Pieter Bruegel the Elder (ca 1525-1569), Dulle Griet (Mad Meg), ca 1562, oil on wood 117 x 162 cm.
Museum Mayer van den Bergh, Antwerp. See next pictures for details.
The giant figure in the centre, Dulle Griet, advances in rage amidst Boschian monsters towards the mouth of Hell. She wears a breastplate, a helmet and a mailed glove on the left hand, while carrying a sword in the other hand, her arm holding a money-box, a kitchen bowl with cutlery and a bag along her apron, full of stolen goods. As their commander, Dulle Griet is followed on the right by a troop of women looting a house and at the same time managing to handle in the turmoil an army of devilish monsters.

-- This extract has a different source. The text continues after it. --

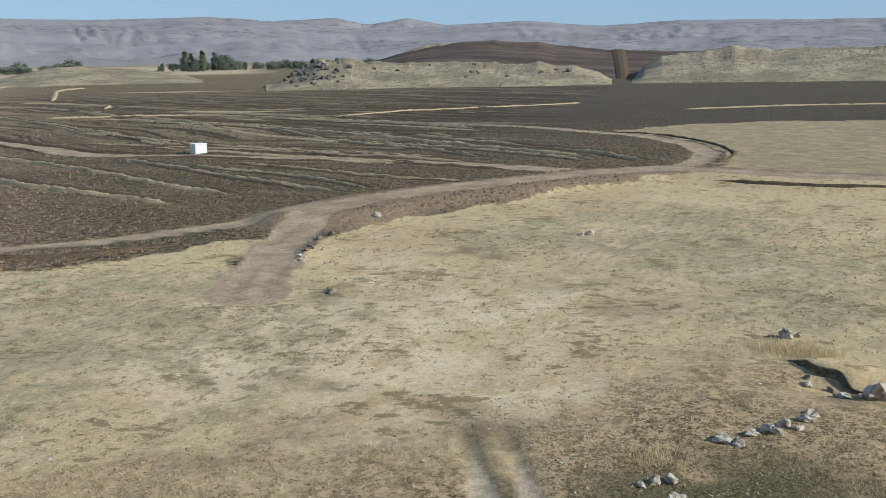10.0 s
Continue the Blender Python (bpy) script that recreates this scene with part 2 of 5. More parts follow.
TRACK_R = [(29.6, 7.8), (28.2, 7.2), (26.3, 6.3), (23.6, 5.1), (21.3, 3.8), (19.8, 2.8), (18.3, 1.7), (16, -0.2)]


def height(x, y):
    r = np.hypot(x, y)
    z = (fbm(x * 0.06, y * 0.06, 3) - 0.5) * 0.5 * smooth(12, 30, r) + (fbm(x * 0.9, y * 0.9, 2) - 0.5) * 0.10 * smooth(10, 16, r)
    d_main = line_dist(x, y, MAIN)
    d_road = np.minimum(line_dist(x, y, BRANCH), d_main)
    d_spur = line_dist(x, y, SPUR)
    s_edge = line_dist(x, y, EDGE) * np.where(inside(x, y, MEADOW), -1, 1)
    field = smooth(-0.5, 0.5, s_edge + (fbm(x * 0.5, y * 0.5, 2) - 0.5) * 1.2)
    right = smooth(54, 66, x) * smooth(46, 36, y)
    near_r = smooth(7.0, 1.5, d_road)
    z = z * (1 - 0.8 * near_r)
    z += 0.75 * right * smooth(6.0, 2.7, d_main) * (r < 130)
    z += field * (1 - 0.7 * right) * (fbm(x * 1.6, y * 1.6, 2) - 0.45) * 0.22 * smooth(160, 60, r) * smooth(1.5, 3.0, d_road)
    z -= 0.08 * smooth(0.55, 0.1, np.abs(d_road - 0.85)) + 0.05 * smooth(0.7, 0.1, np.abs(d_spur - 0.8))
    # spoil bank beside the spur, and the low bank under the bushes
    d_bank = np.hypot((x - 55.5) * 0.45 + (y - 26.2) * 0.2, (y - 26.4) - (x - 55.5) * 0.3)
    z += 0.22 * np.exp(-(d_bank / 1.1) ** 2) * (fbm(x * 1.3, y * 1.3, 2) + 0.4)
    for line in (TRACK_L, TRACK_R):
        z -= 0.09 * smooth(0.5, 0.1, line_dist(x, y, line))
    # ditch below the bank, under the bushes
    dip = smooth(2.6, 0.0, np.hypot((x - 12.8) * 0.75, (y - 20.3) * 0.52) - 1.2)
    z -= 0.7 * dip
    for px, py, s in ((46, 45, 0.5), (44, 58, 0.5), (47.5, 38, 0.25)):
        z += s * np.exp(-(((x - px) / 4) ** 2 + ((y - py) / 4) ** 2))
    # hollow among the boulders
    z -= 0.40 * np.exp(-(((x - 36.8) / 1.0) ** 2 + ((y + 1.9) / 2.0) ** 2))
    # house terrace and its slope
    z += 5.2 * smooth(12.5, 6.6, r) * (r > 0)
    return z + np.maximum(0, (r - 900) / 2200) ** 2 * 18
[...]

Above the turmoil of Griet’s female followers, Bruegel painted a strange figure with a boat on his back, sitting on the roof of the looted house and spooning a profusion of money out of his egg-shaped buttocks, this scene not showing a clear connection to the turmoil underneath.
The true meaning of the painting with the apparent imbalance between Griet’s and her followers’ fight and the invincibility of Hell remains unsolved. However, a saying from a book of proverbs published in Antwerp in 1568, may elucidate the painting’s mystery, Bruegel thus simply making fun of noisy or aggressive women: “One woman makes a din, two women a lot of trouble, three an annual market, four a quarrel, five an army, and against six the Devil himself has no weapon.”